What, then, has the Chinese government done in response to the international outcry? It has essentially told everyone to calm down and view the map in an “objective and rational way.” It has offered no substantive defense of any particular interpretation whatsoever. The aim, clearly, is to maintain a studied ambiguity and two-way plausible deniability.

Our research suggests that, since 2016, China has been trying to walk a tightrope between domestic pressures not to yield on widely and sincerely held (if insupportable) beliefs about China’s rights in the South China Sea on the one hand, and international pressures to comply with international law (including its own commitments under UNCLOS) on the other. The result is a policy that we call “stealthy compliance,” in which China seeks not to be seen as in technical violation of the UNCLOS Arbitration Tribunal ruling without acknowledging its legitimacy. 

The new standard map and the Chinese government’s response to criticism of it are both fully consistent with this playbook.
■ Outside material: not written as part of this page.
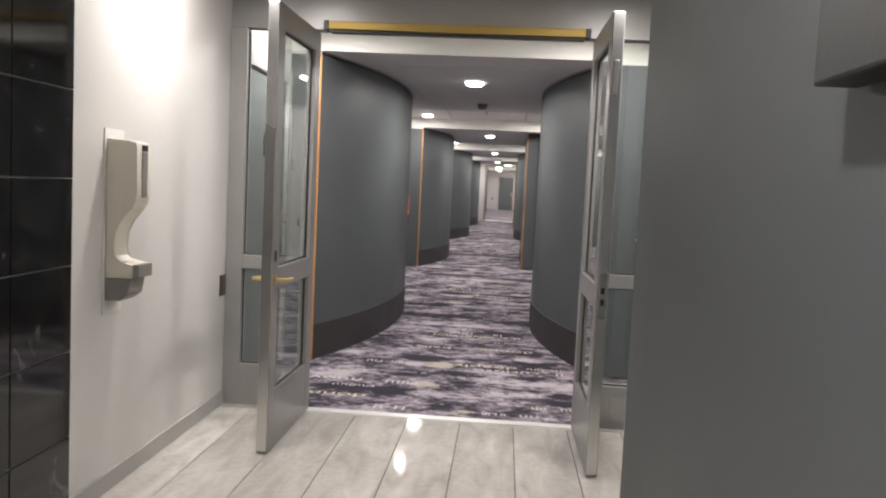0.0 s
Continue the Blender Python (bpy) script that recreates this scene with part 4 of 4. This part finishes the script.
exit_sign(0.195, Y_FRAME - 0.12, 2.40, 0.30, 0.14)
exit_sign(-0.22, 37.4, 2.32, 0.29, 0.13)
tw = thing("emergency_light", "twin emergency spots under the ceiling", "emergency light")
part("mount", box(-0.40, -0.02, 36.99, 37.05, ZC - 0.03, ZC - 0.0005, 0.004), WHITE_PL, tw)
for x in (-0.255, -0.16):
    part("spot", lathe([(0, 0.04), (0.018, 0.035), (0.026, 0.0)], 18, at=(x, 36.95, ZC - 0.048), axis="y"), WHITE_PL, tw, "white spot head", 40)
    part("lens", lathe([(0.025, 0.0), (0.012, -0.004), (0, -0.005)], 18, at=(x, 36.95, ZC - 0.048), axis="y"), SMALL_DISC, tw, "glowing lens", 40)
    part("neck", box(x - 0.008, x + 0.008, 36.965, 37.0, ZC - 0.048, ZC - 0.0305, 0.002), WHITE_PL, tw)

# ---- lift surround: black marble tiles and a steel jamb ----
mz = [i * 0.335 for i in range(9)]
wm = thing("wall_lift_surround", "polished black marble tiles round the lift", "wall", kind="structure")
for z0, z1 in zip(mz, mz[1:]):
    for y0, y1 in ((1.31, 1.70), (0.90, 1.306)):
        part("tile", box(WL - 0.018, WL + 0.004, y0 + 0.002, y1 - 0.002, z0 + 0.002, min(z1, ZC) - 0.002, 0.0015), MARBLE, wm)
    if z1 > ZC:
        break
part("joint_bed", box(WL - 0.0195, WL - 0.002, 0.90, 1.70, 0, ZC), FRAME, wm, "pale grey joints")
solid("trim_lift_jamb", box(WL - 0.018, WL + 0.012, 0.80, 0.898, 0, ZC, 0.004), STEEL, "brushed steel lift jamb", "trim")
solid("wall_lift_front", box(WL - 0.018, WL, -4.1, 0.798, 0, ZC), STEEL, "brushed steel lift front", "wall")

# ---- lobby floor tiles ----
TW, TL = 0.31, 1.62
lay = subfloor
tile_mesh = mesh_of("tile", box(-TW / 2 + 0.0026, TW / 2 - 0.0026, -TL / 2 + 0.0018, TL / 2 - 0.0018, -0.008, 0.0, 0.001), STONE)
for i in range(-5, 5):
    for j in range(4):
        t = new("tile", tile_mesh)
        t.parent = lay
        t.location = (-0.072 + (i + 0.5) * TW, Y_GLASS - 0.10 - (j + 0.5) * TL, 0.0)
They are inconsistent with a robust defense of “maximalist” maritime claims, which is clearly the dominant interpretation.

Whether stealthy compliance is sustainable for long remains to be seen. Its success depends crucially on other countries not doing things that would make it obvious to the Chinese public that China does not have the sovereign rights in the South China Sea that they thought it had. If the strident international reaction to a mere map is anything to go by, the forbearance of rival claimants may be running out.